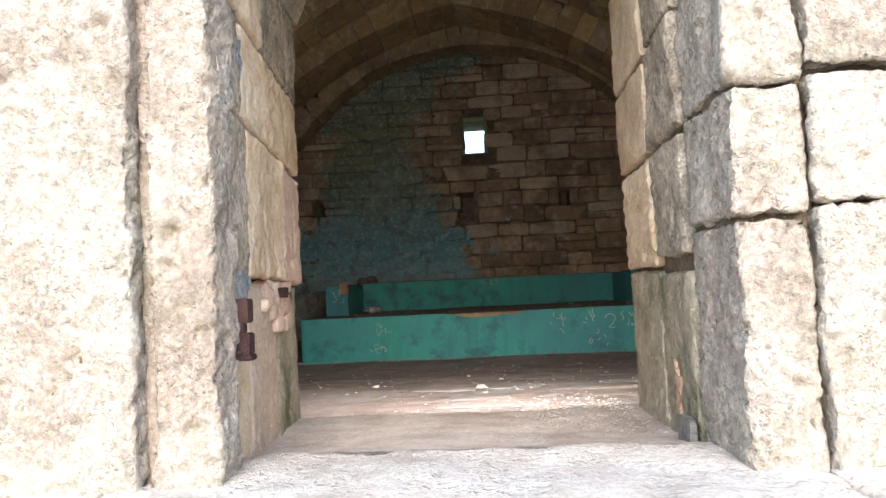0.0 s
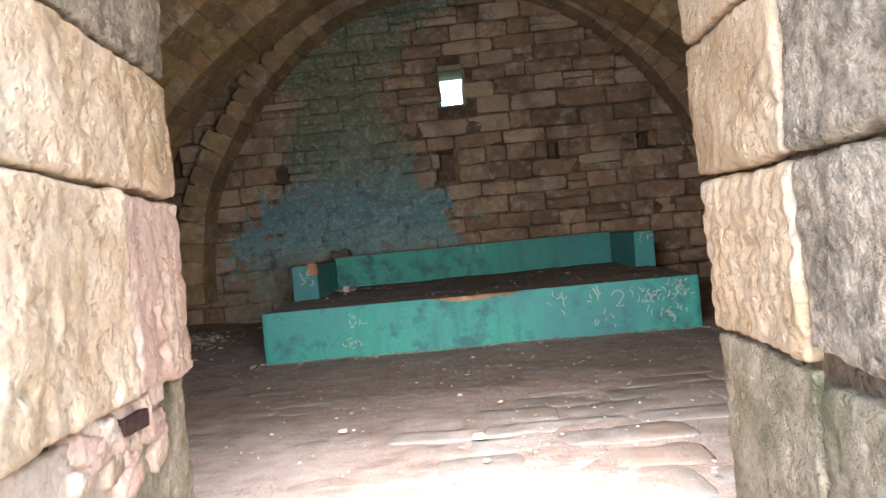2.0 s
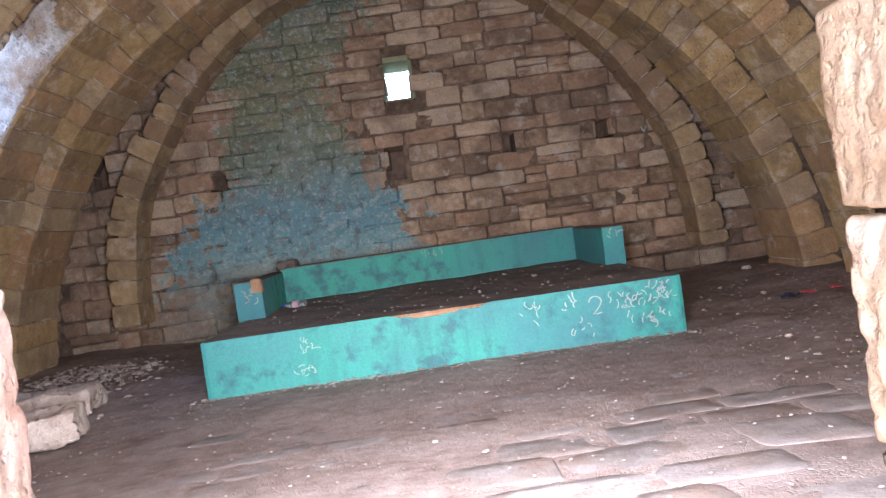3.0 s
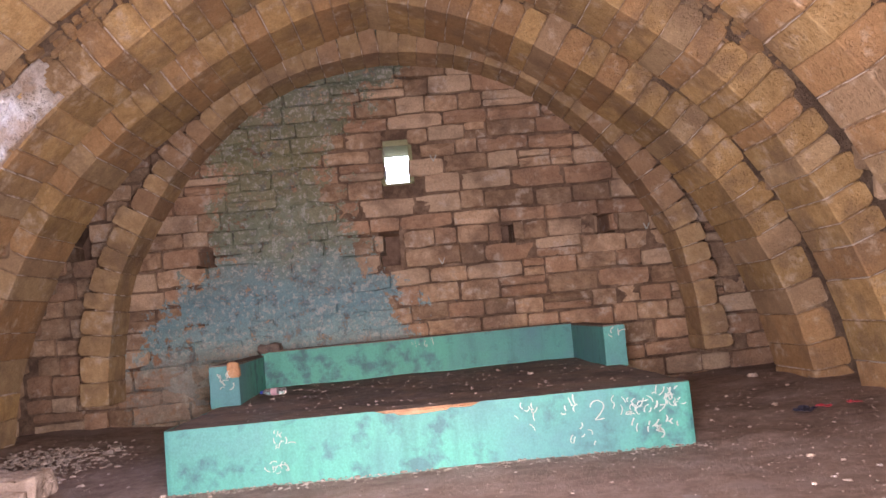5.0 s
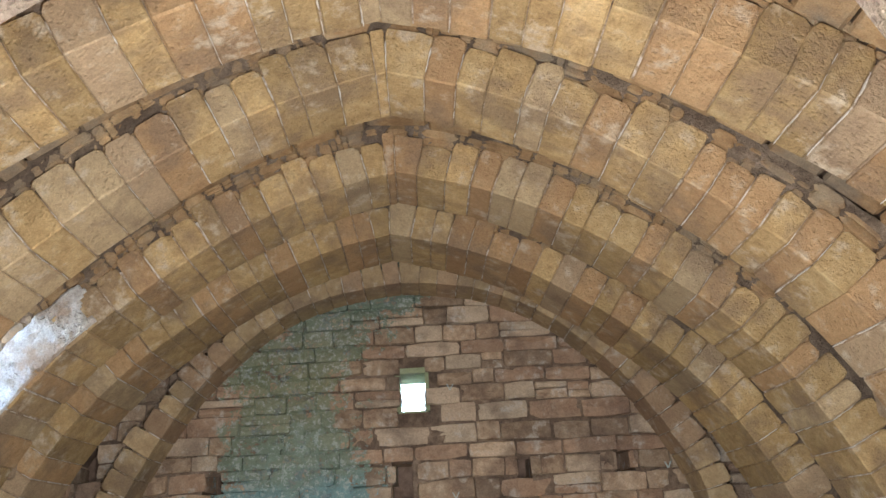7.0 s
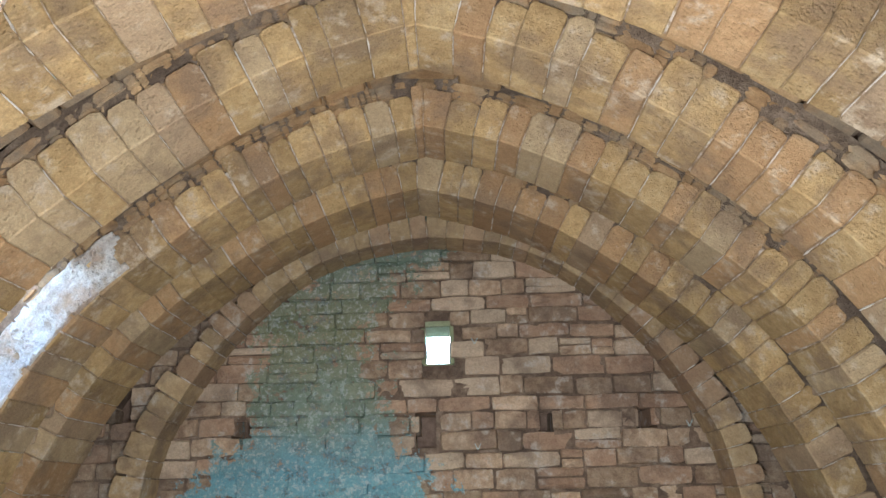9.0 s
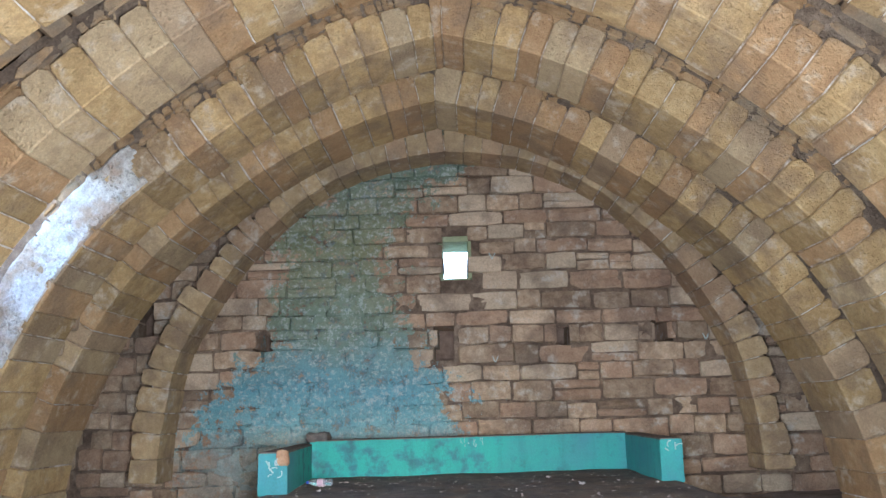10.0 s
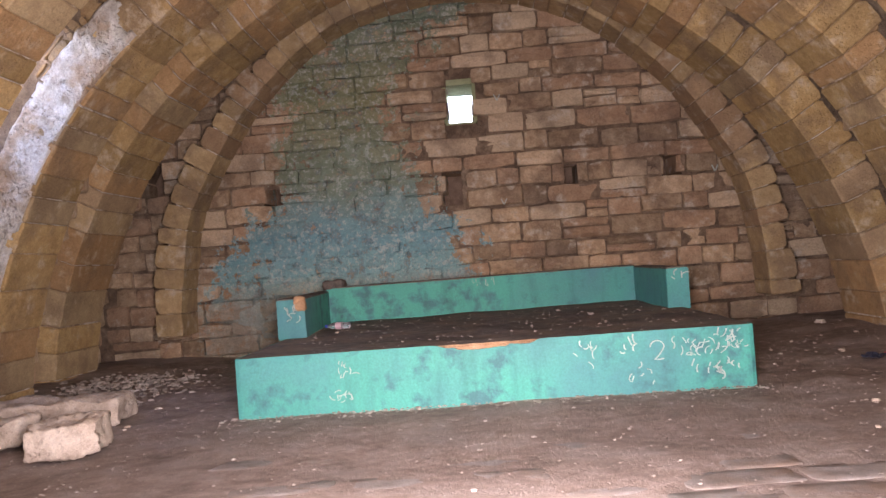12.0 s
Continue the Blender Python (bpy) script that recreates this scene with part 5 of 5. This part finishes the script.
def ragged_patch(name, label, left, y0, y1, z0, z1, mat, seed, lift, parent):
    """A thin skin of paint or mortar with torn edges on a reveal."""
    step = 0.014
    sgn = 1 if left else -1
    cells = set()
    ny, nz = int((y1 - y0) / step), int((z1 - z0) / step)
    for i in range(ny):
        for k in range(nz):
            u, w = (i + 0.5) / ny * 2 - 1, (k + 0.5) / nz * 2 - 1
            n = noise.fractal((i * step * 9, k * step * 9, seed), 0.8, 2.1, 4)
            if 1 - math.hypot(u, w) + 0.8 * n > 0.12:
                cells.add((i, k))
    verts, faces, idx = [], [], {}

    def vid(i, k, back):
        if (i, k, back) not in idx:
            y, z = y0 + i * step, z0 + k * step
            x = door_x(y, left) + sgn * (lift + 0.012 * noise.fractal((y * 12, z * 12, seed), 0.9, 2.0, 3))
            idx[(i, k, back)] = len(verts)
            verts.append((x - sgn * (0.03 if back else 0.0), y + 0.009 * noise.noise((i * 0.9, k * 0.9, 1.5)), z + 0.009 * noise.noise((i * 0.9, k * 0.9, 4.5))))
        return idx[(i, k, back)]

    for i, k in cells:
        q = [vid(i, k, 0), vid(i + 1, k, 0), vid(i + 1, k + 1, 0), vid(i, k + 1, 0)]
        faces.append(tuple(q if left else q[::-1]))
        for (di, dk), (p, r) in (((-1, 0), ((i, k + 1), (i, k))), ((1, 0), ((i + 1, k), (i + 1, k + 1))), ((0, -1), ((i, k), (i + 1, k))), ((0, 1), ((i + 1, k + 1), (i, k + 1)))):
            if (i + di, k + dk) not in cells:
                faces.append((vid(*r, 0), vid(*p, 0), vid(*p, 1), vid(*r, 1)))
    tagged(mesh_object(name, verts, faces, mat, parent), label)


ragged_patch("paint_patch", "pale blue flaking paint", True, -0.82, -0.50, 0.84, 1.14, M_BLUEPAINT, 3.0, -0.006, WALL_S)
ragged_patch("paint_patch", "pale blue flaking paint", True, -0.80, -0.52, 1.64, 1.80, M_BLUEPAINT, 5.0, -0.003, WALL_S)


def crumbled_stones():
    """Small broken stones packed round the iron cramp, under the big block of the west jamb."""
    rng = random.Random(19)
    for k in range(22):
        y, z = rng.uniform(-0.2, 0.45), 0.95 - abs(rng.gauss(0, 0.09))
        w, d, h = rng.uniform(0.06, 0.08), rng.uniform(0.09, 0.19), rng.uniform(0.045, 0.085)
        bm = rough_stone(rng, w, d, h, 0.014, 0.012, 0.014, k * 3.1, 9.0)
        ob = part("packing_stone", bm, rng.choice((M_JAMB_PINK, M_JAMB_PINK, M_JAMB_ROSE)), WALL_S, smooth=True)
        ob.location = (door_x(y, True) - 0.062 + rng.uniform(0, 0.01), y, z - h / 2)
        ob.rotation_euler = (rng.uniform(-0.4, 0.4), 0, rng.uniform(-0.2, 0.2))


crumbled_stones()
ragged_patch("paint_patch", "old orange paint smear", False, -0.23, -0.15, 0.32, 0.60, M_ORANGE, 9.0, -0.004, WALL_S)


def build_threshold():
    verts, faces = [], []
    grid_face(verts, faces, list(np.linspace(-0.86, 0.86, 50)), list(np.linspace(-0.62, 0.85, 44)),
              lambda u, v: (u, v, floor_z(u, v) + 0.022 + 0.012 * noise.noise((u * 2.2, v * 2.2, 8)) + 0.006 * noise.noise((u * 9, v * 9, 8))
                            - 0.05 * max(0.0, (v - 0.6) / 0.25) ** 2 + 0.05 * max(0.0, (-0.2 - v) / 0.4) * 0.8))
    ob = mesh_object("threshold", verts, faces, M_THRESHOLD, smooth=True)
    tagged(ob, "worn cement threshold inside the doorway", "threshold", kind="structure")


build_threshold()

• • •

[Given request] Output a faithful copy of the data, with each picture left out.

[Finished answer]
0.0 s
2.0 s
3.0 s
5.0 s
7.0 s
9.0 s
10.0 s
12.0 s
Continue the Blender Python (bpy) script that recreates this scene with part 5 of 5. This part finishes the script.
def ragged_patch(name, label, left, y0, y1, z0, z1, mat, seed, lift, parent):
    """A thin skin of paint or mortar with torn edges on a reveal."""
    step = 0.014
    sgn = 1 if left else -1
    cells = set()
    ny, nz = int((y1 - y0) / step), int((z1 - z0) / step)
    for i in range(ny):
        for k in range(nz):
            u, w = (i + 0.5) / ny * 2 - 1, (k + 0.5) / nz * 2 - 1
            n = noise.fractal((i * step * 9, k * step * 9, seed), 0.8, 2.1, 4)
            if 1 - math.hypot(u, w) + 0.8 * n > 0.12:
                cells.add((i, k))
    verts, faces, idx = [], [], {}

    def vid(i, k, back):
        if (i, k, back) not in idx:
            y, z = y0 + i * step, z0 + k * step
            x = door_x(y, left) + sgn * (lift + 0.012 * noise.fractal((y * 12, z * 12, seed), 0.9, 2.0, 3))
            idx[(i, k, back)] = len(verts)
            verts.append((x - sgn * (0.03 if back else 0.0), y + 0.009 * noise.noise((i * 0.9, k * 0.9, 1.5)), z + 0.009 * noise.noise((i * 0.9, k * 0.9, 4.5))))
        return idx[(i, k, back)]

    for i, k in cells:
        q = [vid(i, k, 0), vid(i + 1, k, 0), vid(i + 1, k + 1, 0), vid(i, k + 1, 0)]
        faces.append(tuple(q if left else q[::-1]))
        for (di, dk), (p, r) in (((-1, 0), ((i, k + 1), (i, k))), ((1, 0), ((i + 1, k), (i + 1, k + 1))), ((0, -1), ((i, k), (i + 1, k))), ((0, 1), ((i + 1, k + 1), (i, k + 1)))):
            if (i + di, k + dk) not in cells:
                faces.append((vid(*r, 0), vid(*p, 0), vid(*p, 1), vid(*r, 1)))
    tagged(mesh_object(name, verts, faces, mat, parent), label)


ragged_patch("paint_patch", "pale blue flaking paint", True, -0.82, -0.50, 0.84, 1.14, M_BLUEPAINT, 3.0, -0.006, WALL_S)
ragged_patch("paint_patch", "pale blue flaking paint", True, -0.80, -0.52, 1.64, 1.80, M_BLUEPAINT, 5.0, -0.003, WALL_S)


def crumbled_stones():
    """Small broken stones packed round the iron cramp, under the big block of the west jamb."""
    rng = random.Random(19)
    for k in range(22):
        y, z = rng.uniform(-0.2, 0.45), 0.95 - abs(rng.gauss(0, 0.09))
        w, d, h = rng.uniform(0.06, 0.08), rng.uniform(0.09, 0.19), rng.uniform(0.045, 0.085)
        bm = rough_stone(rng, w, d, h, 0.014, 0.012, 0.014, k * 3.1, 9.0)
        ob = part("packing_stone", bm, rng.choice((M_JAMB_PINK, M_JAMB_PINK, M_JAMB_ROSE)), WALL_S, smooth=True)
        ob.location = (door_x(y, True) - 0.062 + rng.uniform(0, 0.01), y, z - h / 2)
        ob.rotation_euler = (rng.uniform(-0.4, 0.4), 0, rng.uniform(-0.2, 0.2))


crumbled_stones()
ragged_patch("paint_patch", "old orange paint smear", False, -0.23, -0.15, 0.32, 0.60, M_ORANGE, 9.0, -0.004, WALL_S)


def build_threshold():
    verts, faces = [], []
    grid_face(verts, faces, list(np.linspace(-0.86, 0.86, 50)), list(np.linspace(-0.62, 0.85, 44)),
              lambda u, v: (u, v, floor_z(u, v) + 0.022 + 0.012 * noise.noise((u * 2.2, v * 2.2, 8)) + 0.006 * noise.noise((u * 9, v * 9, 8))
                            - 0.05 * max(0.0, (v - 0.6) / 0.25) ** 2 + 0.05 * max(0.0, (-0.2 - v) / 0.4) * 0.8))
    ob = mesh_object("threshold", verts, faces, M_THRESHOLD, smooth=True)
    tagged(ob, "worn cement threshold inside the doorway", "threshold", kind="structure")


build_threshold()